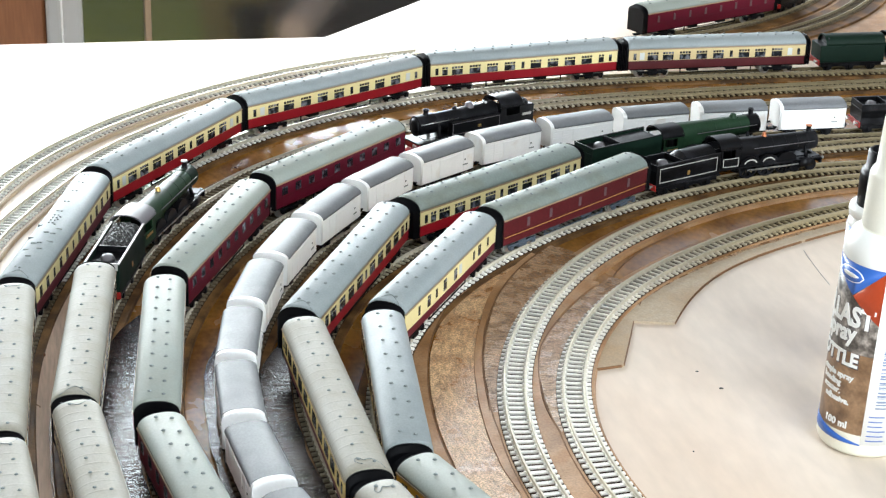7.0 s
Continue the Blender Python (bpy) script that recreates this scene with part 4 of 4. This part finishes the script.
for k in "TU":
    for side in (-1, 1):
        sec = [(o * 0.72 + side * 0.0046, z + BED + TIE) for o, z in RAIL_SECTION]
        part("rail", sweep(LINES[k], 0.0, len(LINES[k].rows) * STEP - 0.004, [(o, z + (0.00004 if k == "U" else 0)) for o, z in sec], 0.006), M["rail"], points)
EAST_ENDS = ((0.635, -64.8), (0.640, -64.0), (0.6444, -62.8), (0.6576, -63.6), (0.678, -64.0), (0.6995, -62.9), (0.720, -60.4), (0.743, -58.2), (0.7613, -56.5))
web = [(graded(y, EAST_ENDS) - 0.0003, y) for y, _ in EAST_ENDS]
plain("trackbed", "pale lilac-grey card between the turnout's sleepers", slab(web + [(-0.0935, 0.7645), (-0.0935, 0.6345)], BED + 0.0001, BED + 0.0004), M["ply_lilac"], "trackbed")
for k in range(31):
    y = 0.6353 + k * 0.0042
    bm = cube(-0.0815 - 0.0025 * k / 30, graded(y, EAST_ENDS), y, y + 0.0024, BED + 0.0002, BED + 0.0007, bevel=0.0001)
    part("sleeper", bm, M["sleeper_black"], points)
verge = curve((-0.0637, 0.6340), 90, (-0.0528, 0.7640), 82)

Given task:
Produce an exact copy of the lines from the one containing "Continue the Blender" through the last line, and of nothing else.

Full output:
Continue the Blender Python (bpy) script that recreates this scene with part 4 of 4. This part finishes the script.
for k in "TU":
    for side in (-1, 1):
        sec = [(o * 0.72 + side * 0.0046, z + BED + TIE) for o, z in RAIL_SECTION]
        part("rail", sweep(LINES[k], 0.0, len(LINES[k].rows) * STEP - 0.004, [(o, z + (0.00004 if k == "U" else 0)) for o, z in sec], 0.006), M["rail"], points)
EAST_ENDS = ((0.635, -64.8), (0.640, -64.0), (0.6444, -62.8), (0.6576, -63.6), (0.678, -64.0), (0.6995, -62.9), (0.720, -60.4), (0.743, -58.2), (0.7613, -56.5))
web = [(graded(y, EAST_ENDS) - 0.0003, y) for y, _ in EAST_ENDS]
plain("trackbed", "pale lilac-grey card between the turnout's sleepers", slab(web + [(-0.0935, 0.7645), (-0.0935, 0.6345)], BED + 0.0001, BED + 0.0004), M["ply_lilac"], "trackbed")
for k in range(31):
    y = 0.6353 + k * 0.0042
    bm = cube(-0.0815 - 0.0025 * k / 30, graded(y, EAST_ENDS), y, y + 0.0024, BED + 0.0002, BED + 0.0007, bevel=0.0001)
    part("sleeper", bm, M["sleeper_black"], points)
verge = curve((-0.0637, 0.6340), 90, (-0.0528, 0.7640), 82)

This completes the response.